Different variables affect limits on employees' 401(k) pretax contributionsReprints
How much in pretax contributions employees can make to their 401(k) plans is based on federal law and the design of the plan.
Under federal law, the maximum pretax contribution employees generally can make to their 401(k) plan in 2014 is $17,500.
In addition, the total contribution by the employee and employer is capped at $52,000 this year.
Depending on certain variables, however, employees may be able to contribute more or less than $17,500.
Under a Tax Code provision Congress made permanent in 2006, employees age 50 and older can make each year additional so-called catch-up contributions. The maximum catch-up contribution is $5,500 this year.
However, highly compensated employees — those earning at least $115,000 this year — may be limited to less than the $17,500 maximum if their employer's 401(k) plan does not pass statutory nondiscrimination tests. Under those tests, the average contributions of highly compensated employees cannot exceed the rate of rank-and-file employees by statutorily set amounts.

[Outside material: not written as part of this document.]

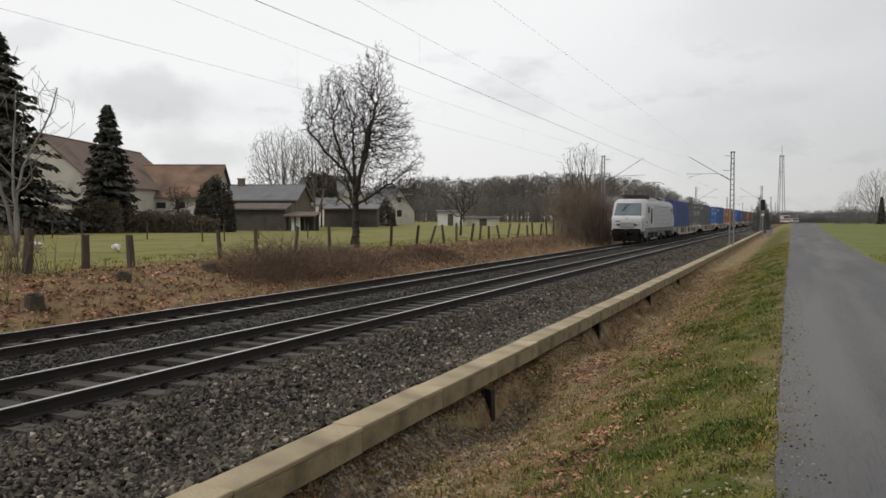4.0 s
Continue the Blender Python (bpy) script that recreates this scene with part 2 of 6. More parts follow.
M_EVERGREEN = mat("dark_evergreen_leaves", (0.064, 0.060, 0.048), (0.082, 0.076, 0.060), 1.0, 12, 0.95, bump=0, island=0.15, spec=0.2)
M_HEDGE = mat("winter_hedge_leaves", (0.175, 0.148, 0.112), (0.135, 0.114, 0.087), 0.6, 12, 0.95, bump=0, island=0.25, spec=0.1)
M_HEDGE_HAZED = mat("hazed_winter_hedgerow", (0.17, 0.165, 0.16), (0.14, 0.136, 0.132), 0.2, 6, 0.95, bump=0, island=0.2, spec=0.05)
M_FOREST = mat("hazed_bare_woodland", (0.175, 0.163, 0.152), (0.135, 0.126, 0.118), 0.05, 4, 0.95, bump=0, island=0.3, spec=0.05)
M_RENDER = mat("cream_render", (0.62, 0.59, 0.52), (0.52, 0.49, 0.43), 0.6, 20, 0.9, bump=0.15, stain=(0.36, 0.33, 0.28), stain_scale=0.5, stain_at=(0.55, 0.8))
M_TILES = mat("orange_clay_tiles", (0.255, 0.155, 0.105), (0.20, 0.125, 0.088), 0.5, 7, 0.9, bump=0.5, dist=0.04, stain=(0.10, 0.075, 0.055), stain_scale=0.25, stain_at=(0.45, 0.65))
M_TILES_RED = mat("brown_clay_tiles", (0.21, 0.148, 0.115), (0.165, 0.118, 0.092), 0.5, 7, 0.9, bump=0.5, dist=0.04, stain=(0.08, 0.06, 0.05), stain_scale=0.25)
M_SLATE = mat("grey_fibre_roofing", (0.19, 0.19, 0.195), (0.15, 0.15, 0.155), 0.5, 7, 0.9, bump=0.4, dist=0.03, stain=(0.10, 0.10, 0.095), stain_scale=0.3)
M_BRICK = mat("dark_old_brickwork", (0.16, 0.122, 0.095), (0.11, 0.085, 0.068), 0.9, 14, 0.95, bump=0.3, stain=(0.15, 0.13, 0.11), stain_scale=0.5)
M_PLANK = mat("dark_weatherboard", (0.10, 0.088, 0.076), (0.07, 0.062, 0.054), 1, 12, 0.95, bump=0.2)
M_PANE = mat("house_window_glass", (0.03, 0.033, 0.036), (0.02, 0.022, 0.024), 1, 10, 0.12, bump=0, spec=0.6)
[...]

Still, an employer can avoid the nondiscrimination testing if it adopts what is known as safe harbor 401(k) plan design.
To qualify, for example, for one widely utilized safe harbor, an employer must match 100% of employees' deferrals up to the first 3% of pay and 50% of deferrals on the next 2% of pay. This option is the more popular, benefit consultants say.
To qualify for another safe harbor, an employer must automatically contribute to employees' 401(k) accounts an amount equal to 3% of pay.